Beth: Do we all use the same recipe, or do we each use our own?

Susan: Doing the same recipe might be interesting…but if we each do our own, then people can try three different approaches to the same thing and see how different recipes actually work.

Beth: Yeah—it will be like having a series of intensives on a dozen kinds of bread.

Kevin: We can still bake each others' recipes if we want. Kind of as extra credit--and as a basis for explaining why our own recipe is superior of course. So...which breads?

A lot has happened since those first chats. Suddenly 12 months seems short. There are so many breads to bake—and so much more to bread than just recipes and baking.

We've had discussions about yeast and flour and how to measure them. We declared whose bread baking books we love and whose we don't like much, followed by a round of confessions of cookbook neglect. (I'm sure that each of us said "Oh! I have a copy of that…but I never use it" at least once. Hopefully we can do something about that.)
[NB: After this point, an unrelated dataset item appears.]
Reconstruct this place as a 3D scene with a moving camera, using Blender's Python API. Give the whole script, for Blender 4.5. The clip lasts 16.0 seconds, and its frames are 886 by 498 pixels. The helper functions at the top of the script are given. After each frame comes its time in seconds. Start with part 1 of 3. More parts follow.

We argued the merits of mixing dough by hand or machine, organic ingredients vs. not, whether it's better to try a dozen different recipes or make the same recipe a dozen times—and quickly realized our blog will need to have a special rant section (as well as some serious bread porn).

We all agreed that we should cover sandwich breads, hamburger buns, and rolls that are good for summer barbeques. Then there are sweet rolls, as well as more rustic breads such as a pain a la ancienne and foccacia. Sourdough is a must, as are fancier breads such as challah, baguettes, and brioche. Baking with whole grains will definitely need
to be covered.

Some months we'll do three different recipes, and other months we'll take a pass at the same recipe, such as that now infamous NY Times No-knead bread. But where to start?

Susan: Pizza!

Beth: Hey! I already said pizza—forever ago in a chat.

Kevin: And I was about to.

Susan: That's why we should do pizza first—because it's simple and not as intimidating as bread. Plus everybody loves pizza.

Kevin: Yeah, and when you think of pizza as bread, you get the best pizza.

Three passionate bakers, 12 months, 36 recipes--and more fun than should probably be allowed in the kitchen. Come bake bread with us.